REQUEST ▸
Write out every line of the material as it stands, apart from the pictures.

AVAILABLE DATA ▸
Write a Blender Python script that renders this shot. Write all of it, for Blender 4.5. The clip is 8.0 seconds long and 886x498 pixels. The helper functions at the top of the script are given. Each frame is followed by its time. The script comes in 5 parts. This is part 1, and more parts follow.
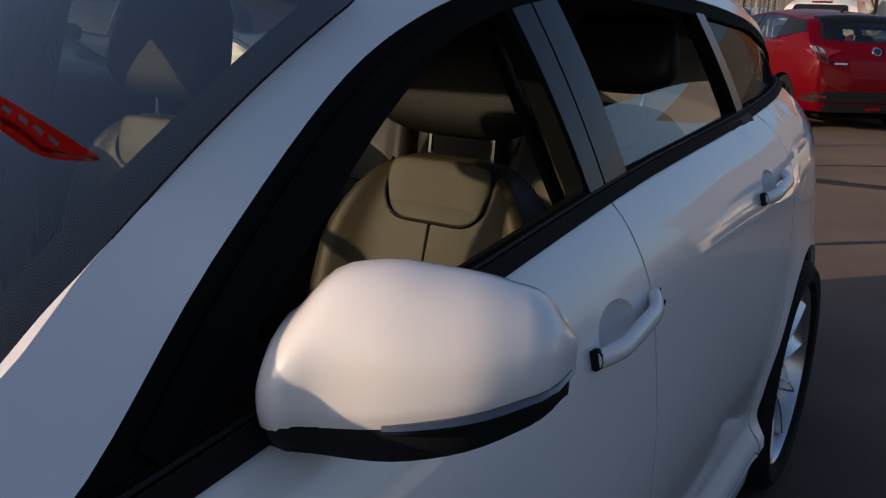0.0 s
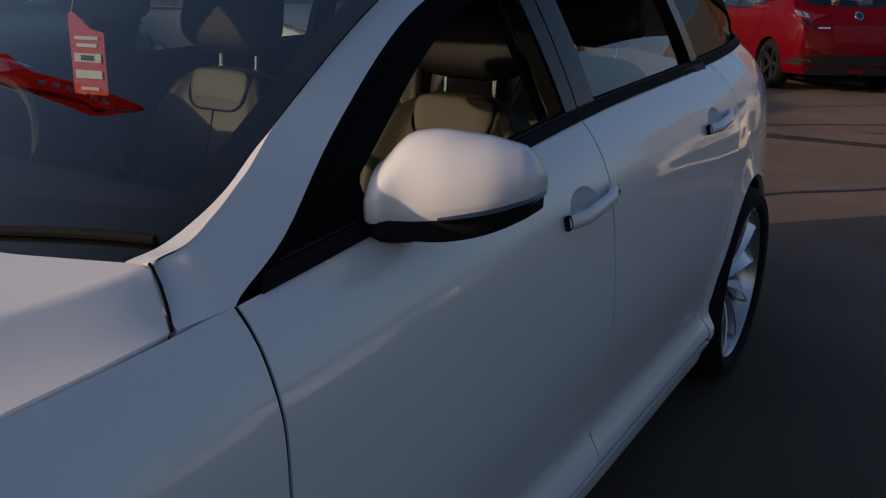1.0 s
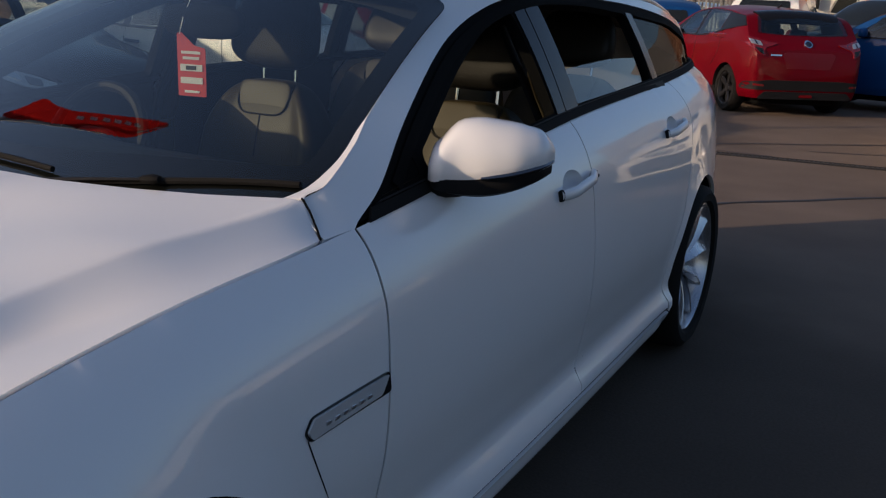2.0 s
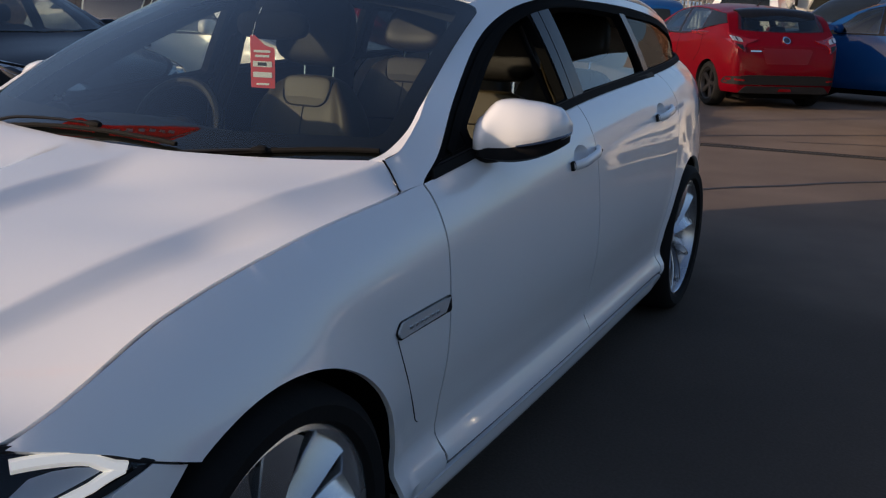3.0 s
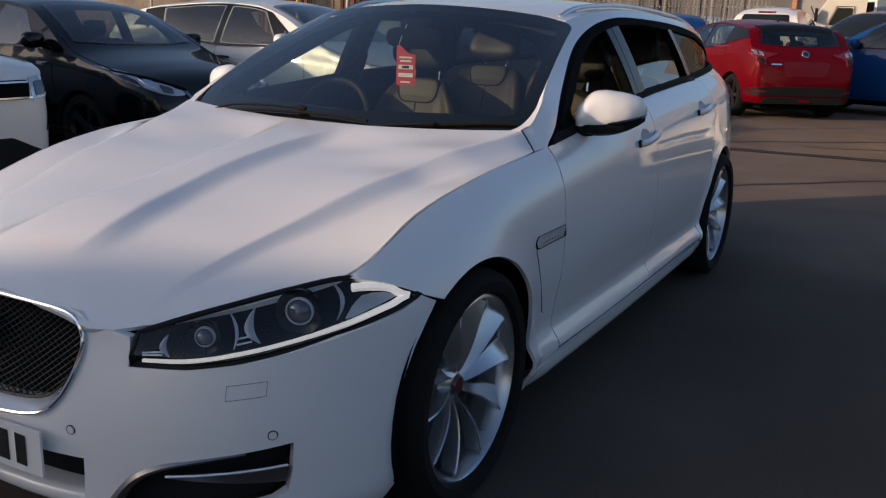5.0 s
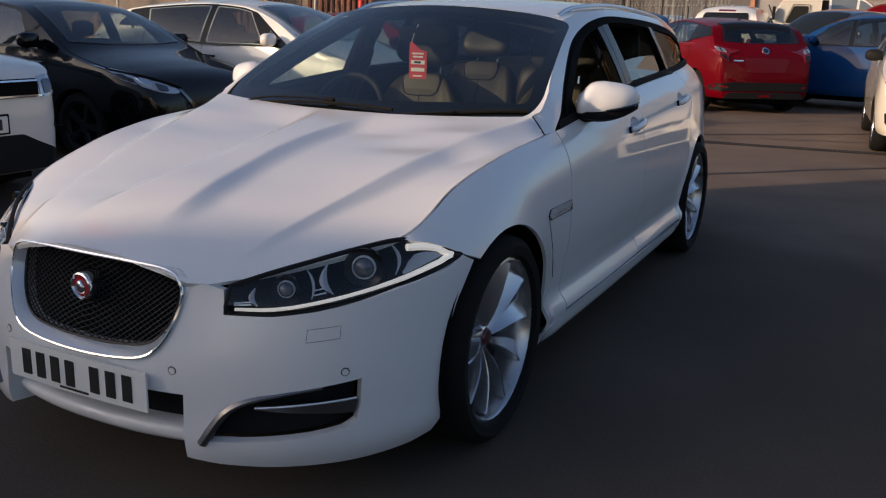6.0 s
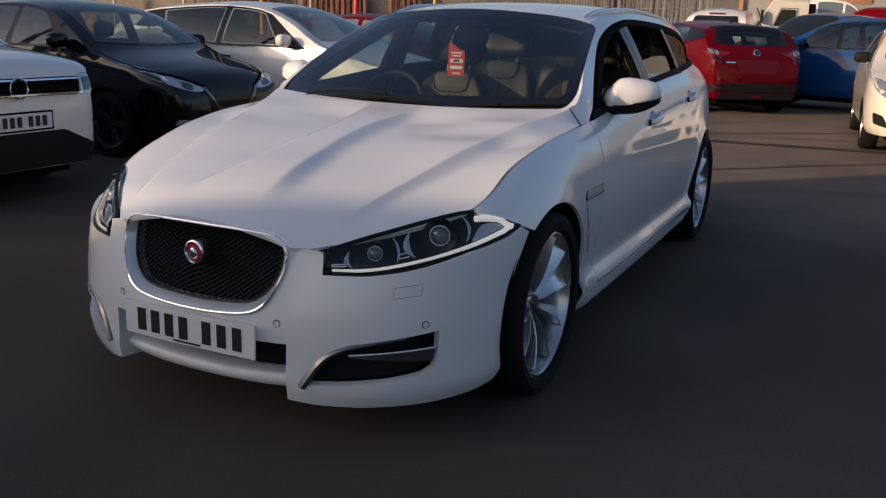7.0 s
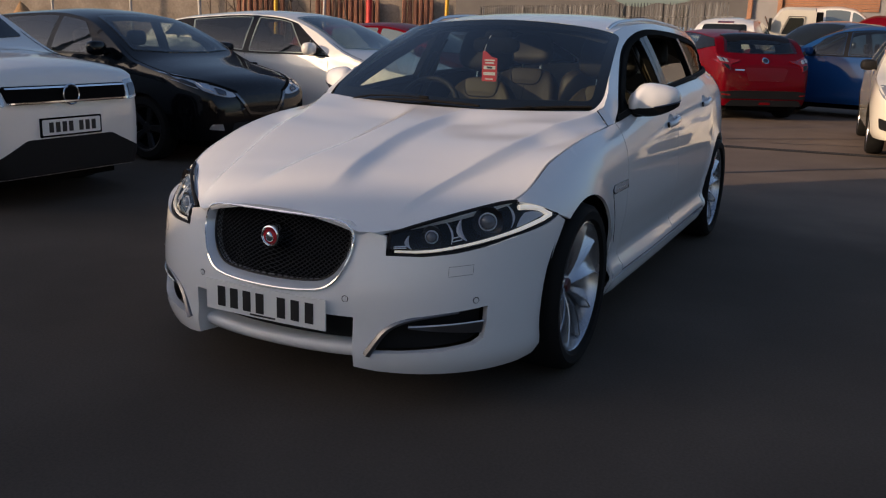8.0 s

OUTPUT FOR THIS TASK ▸
Write a Blender Python script that renders this shot. Write all of it, for Blender 4.5. The clip is 8.0 seconds long and 886x498 pixels. The helper functions at the top of the script are given. Each frame is followed by its time. The script comes in 5 parts. This is part 1, and more parts follow.
0.0 s
1.0 s
2.0 s
3.0 s
5.0 s
6.0 s
7.0 s
8.0 s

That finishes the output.